Are VXLANs Backwards Compatible with Traditional VLANs?

Yes, VXLANs are designed to interoperate with traditional VLANs. In a pure VXLAN environment where Layer 2 networks are extended across physical locations, we use the Virtual Network Identifier (VNI) as the identifier for Layer 2 networks. This identifier is used on the overlay network to extend Layer 2 capability. To extend a traditional LAN using VLAN IDs to a VXLAN environment, VXLAN uses a Layer 2 Gateway. This function is carried out by the VTEP, and it maps the traditional VLAN ID to a VNI. Thus, the VTEP swaps the VLAN ID for the VNI when forwarding traffic through the overlay. In a pure VXLAN environment, end devices like servers only need the VNI configured. However, in an environment that has VLANs extending to the VXLAN, either a VLAN ID or a VNI can be configured, as the VTEP will have the mapping. Most importantly, consistency in configuration is necessary. It is good to note that every L2 Gateway is a VTEP, but not every VTEP is a Layer 2 Gateway.

How do VXLANs with Different VNIs Communicate?

Similar to how traditional gateways facilitate communication between different Layer 2 networks via Layer 3 routing, this principle remains consistent within the VXLAN environment. For different VNIs to communicate, they need to go through a VXLAN-capable Layer 3 gateway to route the traffic. Now, in extended VXLAN deployments, anycast can be configured on the routed interfaces of all VTEPs to serve as a default gateway. This provides an exit route out of the Layer 2 VNI at each physical location, preventing devices from needing to traverse the overlay network via EVPN before being routed.

How Does Tenant Routed Multicast (TRM) Make VXLAN Environments Better?

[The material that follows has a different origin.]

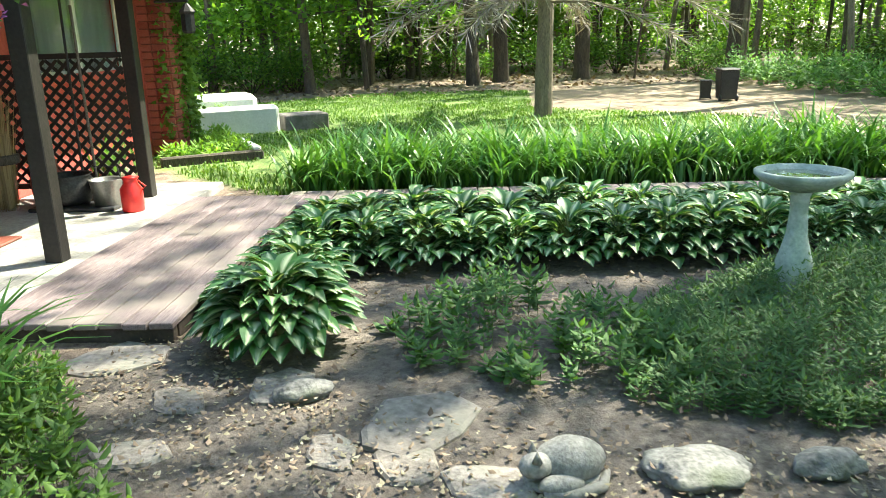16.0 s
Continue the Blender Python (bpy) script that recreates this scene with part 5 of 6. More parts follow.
def car_ring(x, zb, zt, w, crown=0.03, tuck=0.05):
    """Cross-section of the lower body at x."""
    h = zt - zb
    half = [(w - tuck - 0.05, zb), (w - tuck, zb + 0.06 * h), (w - 0.01, zb + 0.32 * h), (w, zb + 0.55 * h), (w - 0.015, zb + 0.80 * h), (w - 0.06, zt - 0.03), (w - 0.13, zt)]
    r = [(x, y, z) for y, z in half] + [(x, 0.0, zt + crown)] + [(x, -y, z) for y, z in half[::-1]]
    return r


AX = 1.31
body_sections = [car_ring(-2.22, 0.50, 0.86, 0.74), car_ring(-2.17, 0.36, 0.98, 0.82), car_ring(-2.02, 0.28, 1.03, 0.875), car_ring(-1.6, 0.24, 1.035, 0.90), car_ring(-0.8, 0.23, 1.03, 0.905), car_ring(0.2, 0.23, 1.01, 0.905),
                 car_ring(0.78, 0.23, 1.03, 0.90), car_ring(1.25, 0.25, 1.02, 0.895), car_ring(1.75, 0.27, 0.99, 0.88), car_ring(1.93, 0.30, 0.96, 0.85), car_ring(2.04, 0.34, 0.93, 0.78), car_ring(2.09, 0.40, 0.88, 0.68)]
bm = loft_sections(body_sections)
bmesh.ops.subdivide_edges(bm, edges=[e for e in bm.edges if abs(e.verts[0].co.x - e.verts[1].co.x) > 0.2], cuts=3)
body = part("body", bm, M_PAINT, car, smooth=True)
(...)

TRM enhances a standard MP-BGP VXLAN network by incorporating multicast into both the control plane and the data plane. It adds multicast data, such as source and receiver information, to the MP-BGP control plane to efficiently distribute this information. VTEPs often act as RPs, optimizing multicast routing. The key benefit of using multicast is its efficiency in replicating traffic to multiple receivers, especially across different VTEPs. This is crucial for both Layer 2 and Layer 3 multicast traffic. With traditional VXLAN networks, if a multicast message needs to be sent across VTEPs, a multicast table would be built upon the overlay with distribution trees built and RPs set, but with TRM, it uses the existing multicast infrastructure in the underlay. It includes each multicast group sender and receiver information from the underlay into the MP-BGP EVPN route advertisements. This means that it not only shares MAC to VTEP IP information but also includes multicast information. With this information known across all VTEPs, TRM makes all VTEPs Rendezvous points, implementing a distributed RP architecture. This allows for efficient multicast routing. With all these in place, when an end device forwards multicast traffic to the VTEP, the VTEP consults its database for learned multicast information and uses the underlay multicast trees to forward traffic to its intended user. Importantly, TRM is tenant-aware, operating within a VRF to provide isolation and control for multicast traffic.

Conclusion

In conclusion, we've explored the evolution of network virtualization from VLANs to VXLAN, highlighting the limitations of traditional approaches and the advantages of VXLAN in overcoming them. We've delved into the mechanisms of VXLAN, including encapsulation, VTEP communication, and the role of the underlay network. Furthermore, we've examined how TRM optimizes multicast traffic within VXLAN environments, enhancing efficiency and scalability. By understanding these technologies, network engineers can build more agile and robust data center and cloud networks that meet the demands of today's dynamic workloads.